**Written task:**
Set each record down exactly, excluding all images.

((

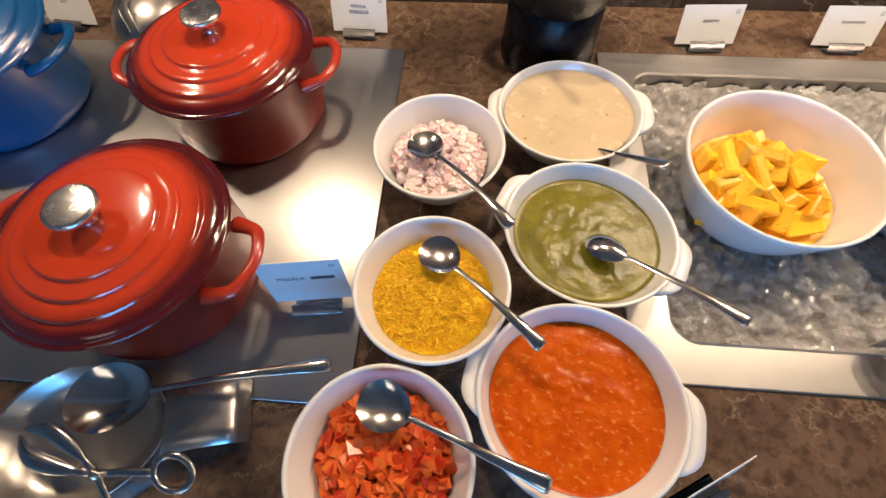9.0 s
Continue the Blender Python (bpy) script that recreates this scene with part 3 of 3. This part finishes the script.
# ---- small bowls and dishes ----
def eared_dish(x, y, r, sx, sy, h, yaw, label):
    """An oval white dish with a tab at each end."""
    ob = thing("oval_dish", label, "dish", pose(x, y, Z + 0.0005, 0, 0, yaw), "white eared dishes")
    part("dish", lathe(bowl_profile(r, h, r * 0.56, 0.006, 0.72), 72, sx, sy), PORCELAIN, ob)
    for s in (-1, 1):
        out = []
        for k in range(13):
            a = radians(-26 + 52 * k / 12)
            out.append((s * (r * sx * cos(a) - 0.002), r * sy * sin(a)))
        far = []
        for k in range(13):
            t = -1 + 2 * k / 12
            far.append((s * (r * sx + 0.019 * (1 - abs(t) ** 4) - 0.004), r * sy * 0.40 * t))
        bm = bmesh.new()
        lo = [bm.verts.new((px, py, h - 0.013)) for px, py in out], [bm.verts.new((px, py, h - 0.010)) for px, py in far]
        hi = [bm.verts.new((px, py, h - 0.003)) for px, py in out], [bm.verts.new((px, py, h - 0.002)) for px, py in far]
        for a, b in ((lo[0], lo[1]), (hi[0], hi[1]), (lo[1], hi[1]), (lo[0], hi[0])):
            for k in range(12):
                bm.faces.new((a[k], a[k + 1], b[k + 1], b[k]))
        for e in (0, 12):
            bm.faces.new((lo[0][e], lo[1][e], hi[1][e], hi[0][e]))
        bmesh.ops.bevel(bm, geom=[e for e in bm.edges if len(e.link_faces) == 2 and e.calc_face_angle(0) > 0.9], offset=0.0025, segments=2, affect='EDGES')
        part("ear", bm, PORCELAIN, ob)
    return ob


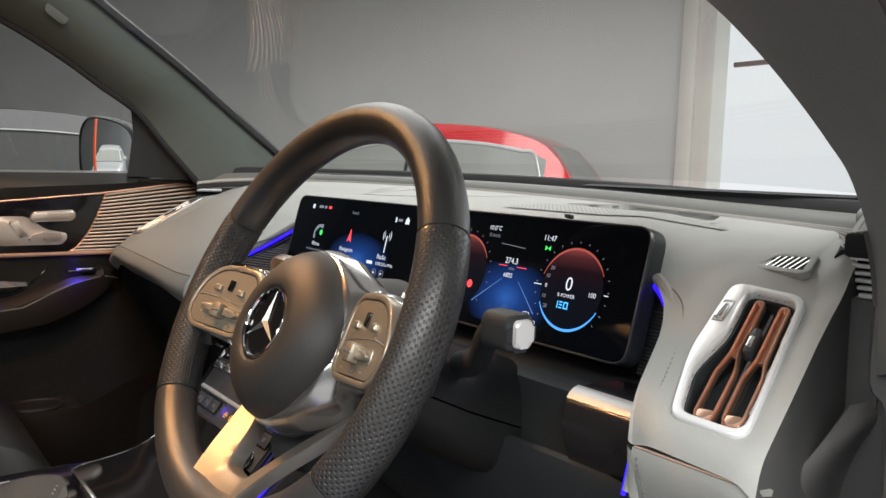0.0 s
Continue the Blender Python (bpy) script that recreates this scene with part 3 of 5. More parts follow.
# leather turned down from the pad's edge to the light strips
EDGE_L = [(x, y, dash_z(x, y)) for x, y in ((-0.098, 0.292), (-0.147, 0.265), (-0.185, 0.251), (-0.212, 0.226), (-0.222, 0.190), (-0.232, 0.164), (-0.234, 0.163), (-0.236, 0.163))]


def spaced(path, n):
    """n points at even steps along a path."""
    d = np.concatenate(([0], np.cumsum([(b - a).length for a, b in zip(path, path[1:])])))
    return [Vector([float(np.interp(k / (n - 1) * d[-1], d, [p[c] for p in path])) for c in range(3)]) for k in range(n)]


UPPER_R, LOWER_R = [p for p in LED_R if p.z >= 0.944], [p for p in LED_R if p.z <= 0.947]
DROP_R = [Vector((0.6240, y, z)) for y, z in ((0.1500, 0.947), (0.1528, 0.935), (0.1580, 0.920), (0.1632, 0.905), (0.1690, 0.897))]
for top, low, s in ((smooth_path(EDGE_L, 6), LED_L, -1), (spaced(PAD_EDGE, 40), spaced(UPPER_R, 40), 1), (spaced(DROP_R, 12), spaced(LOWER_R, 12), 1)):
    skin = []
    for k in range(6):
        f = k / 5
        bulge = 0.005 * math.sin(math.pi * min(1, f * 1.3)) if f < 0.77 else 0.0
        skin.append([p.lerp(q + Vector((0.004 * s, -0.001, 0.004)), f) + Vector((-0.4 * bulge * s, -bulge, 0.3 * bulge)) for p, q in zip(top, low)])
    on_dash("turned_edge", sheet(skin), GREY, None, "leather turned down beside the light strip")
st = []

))

**Task answer:**
9.0 s
Continue the Blender Python (bpy) script that recreates this scene with part 3 of 3. This part finishes the script.
# ---- small bowls and dishes ----
def eared_dish(x, y, r, sx, sy, h, yaw, label):
    """An oval white dish with a tab at each end."""
    ob = thing("oval_dish", label, "dish", pose(x, y, Z + 0.0005, 0, 0, yaw), "white eared dishes")
    part("dish", lathe(bowl_profile(r, h, r * 0.56, 0.006, 0.72), 72, sx, sy), PORCELAIN, ob)
    for s in (-1, 1):
        out = []
        for k in range(13):
            a = radians(-26 + 52 * k / 12)
            out.append((s * (r * sx * cos(a) - 0.002), r * sy * sin(a)))
        far = []
        for k in range(13):
            t = -1 + 2 * k / 12
            far.append((s * (r * sx + 0.019 * (1 - abs(t) ** 4) - 0.004), r * sy * 0.40 * t))
        bm = bmesh.new()
        lo = [bm.verts.new((px, py, h - 0.013)) for px, py in out], [bm.verts.new((px, py, h - 0.010)) for px, py in far]
        hi = [bm.verts.new((px, py, h - 0.003)) for px, py in out], [bm.verts.new((px, py, h - 0.002)) for px, py in far]
        for a, b in ((lo[0], lo[1]), (hi[0], hi[1]), (lo[1], hi[1]), (lo[0], hi[0])):
            for k in range(12):
                bm.faces.new((a[k], a[k + 1], b[k + 1], b[k]))
        for e in (0, 12):
            bm.faces.new((lo[0][e], lo[1][e], hi[1][e], hi[0][e]))
        bmesh.ops.bevel(bm, geom=[e for e in bm.edges if len(e.link_faces) == 2 and e.calc_face_angle(0) > 0.9], offset=0.0025, segments=2, affect='EDGES')
        part("ear", bm, PORCELAIN, ob)
    return ob


0.0 s
Continue the Blender Python (bpy) script that recreates this scene with part 3 of 5. More parts follow.
# leather turned down from the pad's edge to the light strips
EDGE_L = [(x, y, dash_z(x, y)) for x, y in ((-0.098, 0.292), (-0.147, 0.265), (-0.185, 0.251), (-0.212, 0.226), (-0.222, 0.190), (-0.232, 0.164), (-0.234, 0.163), (-0.236, 0.163))]


def spaced(path, n):
    """n points at even steps along a path."""
    d = np.concatenate(([0], np.cumsum([(b - a).length for a, b in zip(path, path[1:])])))
    return [Vector([float(np.interp(k / (n - 1) * d[-1], d, [p[c] for p in path])) for c in range(3)]) for k in range(n)]


UPPER_R, LOWER_R = [p for p in LED_R if p.z >= 0.944], [p for p in LED_R if p.z <= 0.947]
DROP_R = [Vector((0.6240, y, z)) for y, z in ((0.1500, 0.947), (0.1528, 0.935), (0.1580, 0.920), (0.1632, 0.905), (0.1690, 0.897))]
for top, low, s in ((smooth_path(EDGE_L, 6), LED_L, -1), (spaced(PAD_EDGE, 40), spaced(UPPER_R, 40), 1), (spaced(DROP_R, 12), spaced(LOWER_R, 12), 1)):
    skin = []
    for k in range(6):
        f = k / 5
        bulge = 0.005 * math.sin(math.pi * min(1, f * 1.3)) if f < 0.77 else 0.0
        skin.append([p.lerp(q + Vector((0.004 * s, -0.001, 0.004)), f) + Vector((-0.4 * bulge * s, -bulge, 0.3 * bulge)) for p, q in zip(top, low)])
    on_dash("turned_edge", sheet(skin), GREY, None, "leather turned down beside the light strip")
st = []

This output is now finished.